##### STORED DATA

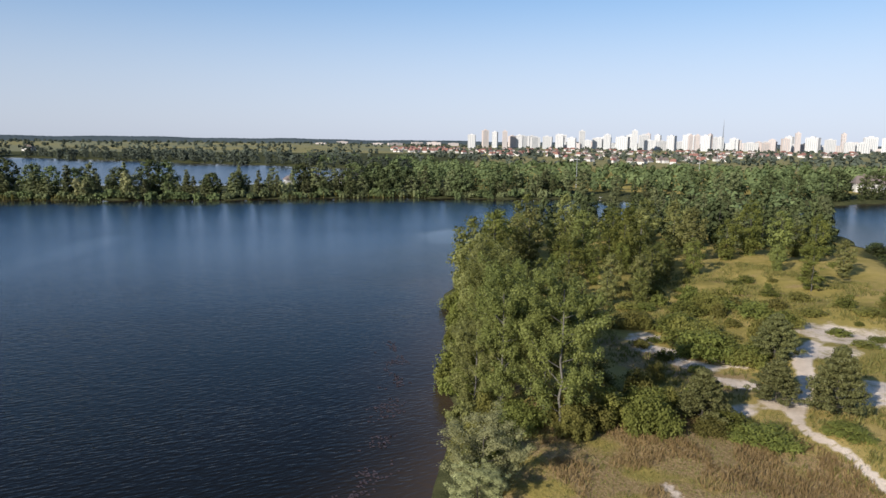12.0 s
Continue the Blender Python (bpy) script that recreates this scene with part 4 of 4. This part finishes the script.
def house(name, label, w, d, h, roof_mat):
    ob = thing(name, label, "house", "houses of the town")
    part("wall", box_mesh("wall", RENDER_WALL, (-w / 2, w / 2, -d / 2, d / 2, -1, h)), ob)
    r, e = h + d * 0.42, 0.5
    v = [(-w / 2 - e, -d / 2 - e, h - 0.2), (w / 2 + e, -d / 2 - e, h - 0.2), (w / 2 + e, d / 2 + e, h - 0.2), (-w / 2 - e, d / 2 + e, h - 0.2), (-w / 2 + 1, 0, r), (w / 2 - 1, 0, r)]
    f = [(0, 1, 5, 4), (2, 3, 4, 5), (1, 2, 5, 5), (3, 0, 4, 4), (3, 2, 1, 0)]
    me = bpy.data.meshes.new("roof")
    me.from_pydata(v, [], [tuple(dict.fromkeys(q)) for q in f])
    me.materials.append(roof_mat)
    roof = part("roof", me, ob)
    part("chimney", box_mesh("chimney", ROOF_BROWN, (w * 0.2, w * 0.2 + 0.8, 0.3, 1.1, h, r + 0.8)), roof)
    for side in (-1, 1):
        for x in (-w * 0.28, w * 0.22):
            part("window", box_mesh("window", GLAZING, (x - 0.7, x + 0.7, side * d / 2 - 0.06, side * d / 2 + 0.06, 1.1, 2.5)), ob)
    return ob


def polar_place(az, d):
    return -math.sin(radians(az)) * d, math.cos(radians(az)) * d


BLOCKS = [(tower("apartment_tower", "pale high-rise apartment tower far across the woods", 24, 20, 20, CONCRETE, 4), 63),
          (tower("apartment_tower", "pinkish high-rise apartment tower far across the woods", 22, 20, 18, PINKISH, 4), 57),
          (tower("apartment_slab", "long white apartment slab of the town", 42, 16, 15, CONCRETE, 6), 48),
          (tower("apartment_slab", "low long apartment slab of the town", 70, 15, 9, PINKISH, 9), 30)]
t_rng = np.random.RandomState(71)
SKYLINE = [(-127.5, 0, 1.0), (-128.6, 1, 1.0), (-129.4, 0, 0.95), (-130.2, 1, 0.95), (-130.8, 1, 0.9), (-131.4, 0, 0.95), (-132.6, 2, 1.1), (-133.6, 2, 1.2), (-134.7, 0, 0.95),
           (-135.6, 2, 0.95), (-136.4, 0, 1.05), (-137.6, 2, 0.9), (-138.4, 0, 0.85), (-139.6, 2, 1.0), (-140.5, 0, 0.9), (-141.6, 2, 1.0), (-142.5, 2, 0.95), (-143.3, 0, 0.85),
           (-144.6, 2, 1.2), (-145.8, 2, 1.0), (-146.8, 0, 0.95), (-147.8, 2, 0.9), (-149.0, 2, 0.85), (-150.3, 2, 0.8), (-151.3, 1, 1.15), (-152.1, 1, 1.1), (-153.1, 2, 1.05),
           (-154.2, 2, 1.1), (-155.4, 2, 1.0), (-156.6, 2, 1.0), (-157.8, 2, 0.95), (-159.0, 2, 1.0),
           (-119.8, 3, 0.6), (-121.2, 3, 0.8), (-123.0, 3, 0.9), (-124.4, 3, 1.0), (-126.0, 3, 1.0), (-115.2, 3, 0.6), (-116.9, 3, 0.7)]
for i, (az, kind, s) in enumerate(SKYLINE):
    x, y = polar_place(az, t_rng.uniform(1950, 2250))
    if kind == 3:
        x, y, s = x * 1.35, y * 1.35, s * 0.62
    place(BLOCKS[kind][0], x, y, radians(az) + t_rng.uniform(-0.5, 0.5), t_rng.uniform(0.5, 0.9), s * t_rng.uniform(0.55, 0.98), USED)
for i in range(46):
    az = -131.5 - 28 * (i + t_rng.uniform(0, 1)) / 46
    x, y = polar_place(az, t_rng.uniform(2100, 2500))
    k = t_rng.choice([1, 2, 2, 3])
    place(BLOCKS[k][0], x, y, radians(az) + t_rng.uniform(-0.6, 0.6), t_rng.uniform(0.4, 0.85), t_rng.uniform(0.35, 1.0), USED)
HOUSES = [house("house", "small pale house with a red tiled roof", 11, 9, 3.6, ROOF_RED), house("house", "small pale house with a brown roof", 12, 9, 3.4, ROOF_BROWN),
          house("house", "larger white house with a red roof", 16, 10, 5.0, ROOF_RED)]
count = 0
while count < 290:
    az = t_rng.uniform(-156, -121)
    first = np.interp(-az, [121, 128, 133, 140, 147, 150, 156], [1250, 1150, 900, 730, 800, 1150, 1400])
    d = first + (1850 - first) * t_rng.uniform(0, 1) ** 1.2
    x, y = polar_place(az, d)
    if land(np.array([x]), np.array([y]))[0] > 15:
        kind = t_rng.choice([0, 0, 1, 2]) if az > -136 else t_rng.choice([0, 1, 1, 1, 2])
        place(HOUSES[kind], x, y, t_rng.uniform(0, 3.14), t_rng.uniform(0.5, 0.8), t_rng.uniform(0.6, 0.9), USED)
        count += 1


def lattice_mast(name, label, height, foot):
    """Four legs that draw together, with cross bars."""
    ob = thing(name, label, "mast", "masts")
    for a in range(4):
        c, s = math.cos(a * math.pi / 2 + 0.785), math.sin(a * math.pi / 2 + 0.785)
        part("leg", mesh_np("leg", *tubes([[((c * foot, s * foot, -0.5), 0.35), ((c * foot * 0.3, s * foot * 0.3, height * 0.6), 0.3), ((0.1 * c, 0.1 * s, height), 0.2)]], 5), STEEL), ob)
    for k in range(1, 9):
        r = foot * (1 - 0.11 * k)
        h = height * k / 12
        ring = [(math.cos(q * math.pi / 2 + 0.785) * r, math.sin(q * math.pi / 2 + 0.785) * r, h) for q in range(5)]
        part("cross_bar", mesh_np("cross_bar", *tubes([[(p, 0.14) for p in ring]], 4), STEEL), ob)
    return ob


MAST = lattice_mast("radio_mast", "tall steel lattice mast on the skyline", 80, 3.0)
for az, d, s in [(-147.0, 2100, 1.1), (-75.6, 1700, 0.55), (-82.6, 1750, 0.55)]:
    x, y = polar_place(az, d)
    place(MAST, x, y, 0.3, s, s, USED)


def pole(name, label, h):
    ob = thing(name, label, "pole", "poles")
    part("shaft", mesh_np("shaft", *tubes([[((0, 0, -0.5), 0.20), ((0, 0, h), 0.11)]], 8), STEEL), ob)
    part("cross_arm", box_mesh("cross_arm", STEEL, (-1.2, 1.2, -0.08, 0.08, h - 1.0, h - 0.8)), ob)
    return ob


POLE = pole("power_pole", "grey power pole standing above the trees", 15)
for x, y, s in [(245, -255, 1.0), (330, -480, 1.0), (420, -640, 1.0)]:
    place(POLE, x, y, 0.6, 1, s, USED)
SHED = house("lake_house", "pale lakeside building with a brown roof", 14, 8, 4.0, ROOF_BROWN)
for x, y, s in [(158, -372, 1.1), (985, 540, 0.7), (1060, 490, 0.8), (1160, -30, 1.4), (1170, -90, 1.2)]:
    place(SHED, x, y, 0.7, s, s, USED)
HUT = house("beach_hut", "small pale hut on the sandy spit", 6, 4, 2.6, ROOF_BROWN)
for x, y in [(330, -152), (322, -165), (336, -140)]:
    place(HUT, x, y, x, 1, 1, USED)


def boat(name, label):
    """A small open rowing boat: a hollow pointed hull with a rim and two thwarts."""
    ob = thing(name, label, "boat", "boats")
    ribs = [(-2.0, 0.55, 0.42), (-1.2, 0.72, 0.42), (0.0, 0.78, 0.42), (1.1, 0.62, 0.46), (1.8, 0.32, 0.54), (2.2, 0.03, 0.62)]
    rows = [[(x, -w, h), (x, -w * 0.7, 0.02), (x, 0, -0.10), (x, w * 0.7, 0.02), (x, w, h), (x, w * 0.9, h), (x, w * 0.6, 0.08), (x, -w * 0.6, 0.08), (x, -w * 0.9, h)] for x, w, h in ribs]
    faces = [(i * 9 + j, i * 9 + (j + 1) % 9, (i + 1) * 9 + (j + 1) % 9, (i + 1) * 9 + j) for i in range(5) for j in range(9)] + [(0, 1, 7, 8), (1, 2, 6, 7), (2, 3, 6, 6), (3, 4, 5, 6)]
    me = bpy.data.meshes.new("hull")
    me.from_pydata([p for r in rows for p in r], [], [tuple(dict.fromkeys(f)) for f in faces])
    me.materials.append(RENDER_WALL)
    part("hull", me, ob)
    for x, w in ((-1.1, 0.66), (0.4, 0.68)):
        part("thwart", box_mesh("thwart", ROOF_BROWN, (x - 0.13, x + 0.13, -w, w, 0.28, 0.32)), ob)
    return ob


BOAT = boat("rowing_boat", "small white rowing boat drawn up at the far waterline")
for i, (x, y, turn) in enumerate([(221.2, -221.6, 0.5), (209.5, -234.2, 2.2), (433.5, 122.6, 1.2)]):
    m = Matrix.LocRotScale((x, y, 0.02), Euler((0, 0, turn)), (1.3, 1.3, 1.3))
    if i:
        copy_thing(BOAT, Matrix.LocRotScale((x, y, 0.02), Euler((0, 0, turn)), None))
    else:
        BOAT.matrix_basis = m

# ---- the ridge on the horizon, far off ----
# distance haze painted on the ridge as bluish colour plus emission
RIDGE_HAZE_GLOW, hn, hl, hb = material("ridge_haze_glow")
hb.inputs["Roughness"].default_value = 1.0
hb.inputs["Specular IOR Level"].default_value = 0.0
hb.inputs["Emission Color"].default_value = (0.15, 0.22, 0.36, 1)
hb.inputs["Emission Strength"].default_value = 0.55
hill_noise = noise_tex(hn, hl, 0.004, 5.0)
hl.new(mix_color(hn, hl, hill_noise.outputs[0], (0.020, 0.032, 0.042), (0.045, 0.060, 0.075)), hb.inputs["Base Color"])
az = np.radians(np.arange(-39.0, 30.1, 0.25))
top = np.interp(np.degrees(az), [-39, -37.6, -36, -30, -22, -5, 30], [8, 20, 32, 40, 47, 55, 60]) + 1.6 * np.sin(az * 90) + 1.0 * np.sin(az * 230 + 1)
prof = [(3700, 0.0), (3950, 0.55), (4200, 0.92), (4400, 1.0), (4650, 0.7)]
hx = np.stack([-np.sin(az) * d for d, _ in prof])
hy = np.stack([np.cos(az) * d for d, _ in prof])
hz = np.stack([top * k for _, k in prof]) - 1
n = len(az)
i, j = np.meshgrid(np.arange(len(prof) - 1), np.arange(n - 1), indexing="ij")
hf = np.stack([i * n + j, (i + 1) * n + j, (i + 1) * n + j + 1, i * n + j + 1], -1).reshape(-1, 4)
tagged(new("backdrop", mesh_np("backdrop", np.stack([hx, hy, hz], -1).reshape(-1, 3), hf, RIDGE_HAZE_GLOW, True)), "wooded ridge on the horizon, haze painted as a blue glow", "ridge", kind="structure")
# the forest's faint emission is added haze, no source of light
FOREST_HAZE_GLOW, on, ol, ob_ = material("forest_haze_glow")
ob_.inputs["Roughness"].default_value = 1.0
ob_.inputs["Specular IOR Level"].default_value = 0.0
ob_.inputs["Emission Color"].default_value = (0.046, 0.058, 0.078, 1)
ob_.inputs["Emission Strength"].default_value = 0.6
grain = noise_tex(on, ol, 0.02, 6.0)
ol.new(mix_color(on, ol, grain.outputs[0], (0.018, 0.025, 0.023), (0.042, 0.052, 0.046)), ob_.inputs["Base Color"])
faz = np.radians(np.arange(-172.0, -34.9, 0.12))
f_rng = np.random.RandomState(77)
ftop = 23.0 + 2.2 * np.sin(faz * 31) + 1.2 * np.sin(faz * 77 + 2) + f_rng.uniform(-1.0, 1.0, len(faz)) - np.interp(np.degrees(faz), [-172, -125, -100], [6, 6, 0])
n2 = len(faz)
fprof = [(3150, 0.0), (3180, 0.8), (3260, 0.95), (3700, 1.0), (4300, 1.02)]
i, j = np.meshgrid(np.arange(len(fprof) - 1), np.arange(n2 - 1), indexing="ij")
ff = np.stack([i * n2 + j, (i + 1) * n2 + j, (i + 1) * n2 + j + 1, i * n2 + j + 1], -1).reshape(-1, 4)
fv = np.stack([np.stack([-np.sin(faz) * d for d, _ in fprof]), np.stack([np.cos(faz) * d for d, _ in fprof]), np.stack([ftop * k for _, k in fprof])], -1)
tagged(new("backdrop_forest", mesh_np("backdrop_forest", fv.reshape(-1, 3), ff, FOREST_HAZE_GLOW)), "low dark forest line along the horizon with painted haze glow", "forest", kind="structure")
# pale base and a blue glow stand in for haze on these blocks
BLOCK_HAZE_GLOW, _, _, fb = material("block_haze_glow")
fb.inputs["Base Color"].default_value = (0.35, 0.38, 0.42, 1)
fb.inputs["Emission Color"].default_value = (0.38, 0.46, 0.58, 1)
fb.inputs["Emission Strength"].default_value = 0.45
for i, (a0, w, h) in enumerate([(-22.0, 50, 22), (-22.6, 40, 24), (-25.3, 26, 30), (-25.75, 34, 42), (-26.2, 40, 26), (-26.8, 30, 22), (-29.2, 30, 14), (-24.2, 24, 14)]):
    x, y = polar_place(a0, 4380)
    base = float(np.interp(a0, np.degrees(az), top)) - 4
    ob = thing("distant_apartment_block", "apartment block on the ridge, paled by a painted haze glow", "apartment block", "blocks on the ridge")
    part("wall", box_mesh("wall", BLOCK_HAZE_GLOW, (-w / 2, w / 2, -10, 10, 0, h)), ob)
    part("roof_house", box_mesh("roof_house", BLOCK_HAZE_GLOW, (-w / 6, w / 6, -4, 4, h, h + 4)), ob)
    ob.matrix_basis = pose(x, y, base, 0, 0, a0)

##########

_SHORT EXERCISE_. Repeat, with no pictures, each line from the beginning of the data through the line containing "return -math.sin(radians(az)) *", inclusive.

_EXERCISE SOLUTION_.
12.0 s
Continue the Blender Python (bpy) script that recreates this scene with part 4 of 4. This part finishes the script.
def house(name, label, w, d, h, roof_mat):
    ob = thing(name, label, "house", "houses of the town")
    part("wall", box_mesh("wall", RENDER_WALL, (-w / 2, w / 2, -d / 2, d / 2, -1, h)), ob)
    r, e = h + d * 0.42, 0.5
    v = [(-w / 2 - e, -d / 2 - e, h - 0.2), (w / 2 + e, -d / 2 - e, h - 0.2), (w / 2 + e, d / 2 + e, h - 0.2), (-w / 2 - e, d / 2 + e, h - 0.2), (-w / 2 + 1, 0, r), (w / 2 - 1, 0, r)]
    f = [(0, 1, 5, 4), (2, 3, 4, 5), (1, 2, 5, 5), (3, 0, 4, 4), (3, 2, 1, 0)]
    me = bpy.data.meshes.new("roof")
    me.from_pydata(v, [], [tuple(dict.fromkeys(q)) for q in f])
    me.materials.append(roof_mat)
    roof = part("roof", me, ob)
    part("chimney", box_mesh("chimney", ROOF_BROWN, (w * 0.2, w * 0.2 + 0.8, 0.3, 1.1, h, r + 0.8)), roof)
    for side in (-1, 1):
        for x in (-w * 0.28, w * 0.22):
            part("window", box_mesh("window", GLAZING, (x - 0.7, x + 0.7, side * d / 2 - 0.06, side * d / 2 + 0.06, 1.1, 2.5)), ob)
    return ob


def polar_place(az, d):
    return -math.sin(radians(az)) * d, math.cos(radians(az)) * d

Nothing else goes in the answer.